On Thursday, May 16, 2024, the Delaware Judiciary unveiled a portrait of the Honorable Leonard L. Williams at the state courthouse in Wilmington, now named in his honor. This event marks the final touch in renaming the facility to the Leonard L. Williams Justice Center.

The 40″ by 50″ portrait, along with the original architect’s model of the court building and a plaque detailing Judge Williams’ life and achievements, is now displayed in an alcove along the main hallway of the Justice Center. Positioned just past the security entrance and information desk, it will be viewed by over a million visitors annually.

Judge Williams (1934-2013), a Wilmington native, was a graduate of Howard High School and the University of Delaware, where he became the first African American to play football for the Blue Hens. He earned his law degree from Georgetown University School of Law and returned to Delaware in 1959 as the fifth African American admitted to the Delaware Bar. As an attorney, he worked with Louis Redding, the state’s first African American lawyer, on landmark civil rights cases. Judge Williams served as an Assistant City Solicitor in Wilmington and the chief prosecuting attorney for the Wilmington Municipal Court before being appointed to the bench in 1966, becoming the second African American judge in Delaware. He served for 32 years, retiring in 1998, the same year the Municipal Court was merged into the state Court of Common Pleas.

The unveiling ceremony was attended by members of the Williams family and featured remarks from Delaware Supreme Court Chief Justice Collins J. Seitz, Jr., Wilmington Mayor Mike Purzycki, former Wilmington City Councilman Sam Guy, former Superior Court Judge Charles H. Toliver IV, Judge Williams’ daughter Dena Williams, Superior Court Judge Kathleen M. Miller, and Family Court Judge Arlene Minus Coppadge.
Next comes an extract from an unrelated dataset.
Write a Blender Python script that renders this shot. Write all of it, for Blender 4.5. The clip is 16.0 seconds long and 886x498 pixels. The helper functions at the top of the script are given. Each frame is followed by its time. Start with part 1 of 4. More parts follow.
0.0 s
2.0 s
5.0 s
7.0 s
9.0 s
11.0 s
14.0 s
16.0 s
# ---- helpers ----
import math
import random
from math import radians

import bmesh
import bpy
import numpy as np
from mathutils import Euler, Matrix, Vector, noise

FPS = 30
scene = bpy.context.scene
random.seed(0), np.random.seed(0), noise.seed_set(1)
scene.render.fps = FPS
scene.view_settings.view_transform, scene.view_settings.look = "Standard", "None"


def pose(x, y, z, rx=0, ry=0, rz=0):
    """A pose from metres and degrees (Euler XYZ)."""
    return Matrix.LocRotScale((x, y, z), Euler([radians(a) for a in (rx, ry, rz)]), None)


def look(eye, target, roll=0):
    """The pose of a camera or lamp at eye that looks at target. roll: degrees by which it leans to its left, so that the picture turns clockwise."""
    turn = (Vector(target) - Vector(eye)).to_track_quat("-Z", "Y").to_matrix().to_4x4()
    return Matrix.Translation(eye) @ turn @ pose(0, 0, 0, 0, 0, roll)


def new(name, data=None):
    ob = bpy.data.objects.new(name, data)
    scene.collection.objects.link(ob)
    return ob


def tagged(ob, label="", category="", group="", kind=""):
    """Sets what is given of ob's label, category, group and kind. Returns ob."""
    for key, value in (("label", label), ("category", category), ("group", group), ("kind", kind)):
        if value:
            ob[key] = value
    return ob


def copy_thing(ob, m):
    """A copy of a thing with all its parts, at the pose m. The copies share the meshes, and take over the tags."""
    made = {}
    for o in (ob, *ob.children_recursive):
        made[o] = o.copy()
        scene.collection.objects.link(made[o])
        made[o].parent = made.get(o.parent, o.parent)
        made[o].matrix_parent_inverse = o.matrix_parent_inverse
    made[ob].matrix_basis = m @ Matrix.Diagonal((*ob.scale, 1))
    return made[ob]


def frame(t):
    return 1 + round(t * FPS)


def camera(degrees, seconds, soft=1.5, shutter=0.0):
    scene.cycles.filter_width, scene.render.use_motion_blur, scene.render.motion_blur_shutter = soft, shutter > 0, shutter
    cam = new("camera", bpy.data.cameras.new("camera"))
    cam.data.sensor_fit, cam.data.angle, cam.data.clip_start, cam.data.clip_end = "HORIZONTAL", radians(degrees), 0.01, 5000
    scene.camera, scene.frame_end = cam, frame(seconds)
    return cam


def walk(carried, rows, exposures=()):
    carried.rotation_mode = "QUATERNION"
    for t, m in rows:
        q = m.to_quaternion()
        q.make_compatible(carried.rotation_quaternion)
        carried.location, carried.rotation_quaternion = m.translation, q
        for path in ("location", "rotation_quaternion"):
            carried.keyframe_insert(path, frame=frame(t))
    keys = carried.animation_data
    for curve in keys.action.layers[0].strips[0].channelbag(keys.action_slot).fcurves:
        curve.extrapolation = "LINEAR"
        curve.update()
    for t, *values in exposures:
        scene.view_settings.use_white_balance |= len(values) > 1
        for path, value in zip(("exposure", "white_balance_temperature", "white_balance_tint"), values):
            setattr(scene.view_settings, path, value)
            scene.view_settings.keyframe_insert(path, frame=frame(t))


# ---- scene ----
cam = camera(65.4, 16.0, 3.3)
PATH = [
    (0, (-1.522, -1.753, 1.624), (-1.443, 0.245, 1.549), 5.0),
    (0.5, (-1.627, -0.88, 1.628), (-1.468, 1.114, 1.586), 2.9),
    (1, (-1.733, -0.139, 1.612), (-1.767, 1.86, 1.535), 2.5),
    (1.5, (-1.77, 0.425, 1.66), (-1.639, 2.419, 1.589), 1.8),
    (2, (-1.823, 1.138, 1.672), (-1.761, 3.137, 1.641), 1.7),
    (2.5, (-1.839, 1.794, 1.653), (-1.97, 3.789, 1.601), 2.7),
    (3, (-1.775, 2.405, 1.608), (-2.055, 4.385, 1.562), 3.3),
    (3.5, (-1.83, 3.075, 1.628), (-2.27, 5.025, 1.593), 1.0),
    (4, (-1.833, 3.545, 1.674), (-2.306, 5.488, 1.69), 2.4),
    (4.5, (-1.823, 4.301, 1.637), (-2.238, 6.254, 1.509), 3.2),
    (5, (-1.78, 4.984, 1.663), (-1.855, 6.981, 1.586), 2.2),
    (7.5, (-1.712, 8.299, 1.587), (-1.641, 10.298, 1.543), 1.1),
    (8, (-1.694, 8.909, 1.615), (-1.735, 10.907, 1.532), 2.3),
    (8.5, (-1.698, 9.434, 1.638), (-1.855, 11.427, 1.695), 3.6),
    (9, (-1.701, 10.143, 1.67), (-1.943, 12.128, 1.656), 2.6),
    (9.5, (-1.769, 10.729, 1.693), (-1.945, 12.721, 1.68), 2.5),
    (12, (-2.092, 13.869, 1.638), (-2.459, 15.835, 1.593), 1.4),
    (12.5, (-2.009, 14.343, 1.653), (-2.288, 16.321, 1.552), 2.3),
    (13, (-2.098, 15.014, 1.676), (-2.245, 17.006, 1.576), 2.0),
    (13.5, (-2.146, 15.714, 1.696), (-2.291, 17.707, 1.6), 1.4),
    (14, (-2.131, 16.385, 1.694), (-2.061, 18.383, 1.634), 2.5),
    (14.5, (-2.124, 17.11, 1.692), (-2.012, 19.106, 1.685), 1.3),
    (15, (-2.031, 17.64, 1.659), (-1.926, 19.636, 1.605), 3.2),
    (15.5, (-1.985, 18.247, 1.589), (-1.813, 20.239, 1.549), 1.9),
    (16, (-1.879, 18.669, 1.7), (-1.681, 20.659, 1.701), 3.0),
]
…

The effort to place a portrait of Judge Williams in the courthouse was led by Judge Miller and Judge Coppadge. Judge Miller, then a member of the Chief Justice’s Bench and Bar Diversity Initiative Steering Committee, noticed that while the building was renamed for Williams in 2016, many visitors might not know who he was or why the building bears his name. Collaborating with Judge Coppadge and the Delaware State Bar Association’s Diversity, Equity & Inclusion Committee, they garnered support to commission a portrait to educate visitors about Judge Williams’ legacy.

The city of Wilmington funded the portrait, painted by Philadelphia artist David Larned, known for his portraits of judges and elected officials, including President George H.W. Bush and several Delaware governors. “Although I never met Judge Williams, it’s an honor to be connected to such a beloved public servant and civil rights pioneer through this portrait,” Larned said. “I hope it serves to remind visitors of his monumental legacy and inspire them to continue his work.”

Judge Miller emphasized the importance of placing the portrait prominently to ensure visitors understand the significance of the building’s name. Judge Coppadge, who began her legal career working with Judge Williams, expressed her personal connection to the project. “Judge Williams hired me for my first job out of law school. I learned so much under his guidance. He was a giant in the legal community, always willing to teach and mentor young lawyers.”

Judge Coppadge also thanked Mayor Purzycki and his chief of staff Tanya Washington for securing the funding. “Placing this portrait in the Justice Center is one of the highest honors of my life and legal career,” she said. “I started my career in Leonard L. Williams’ law office, and I will end it in the Leonard L. Williams Justice Center.”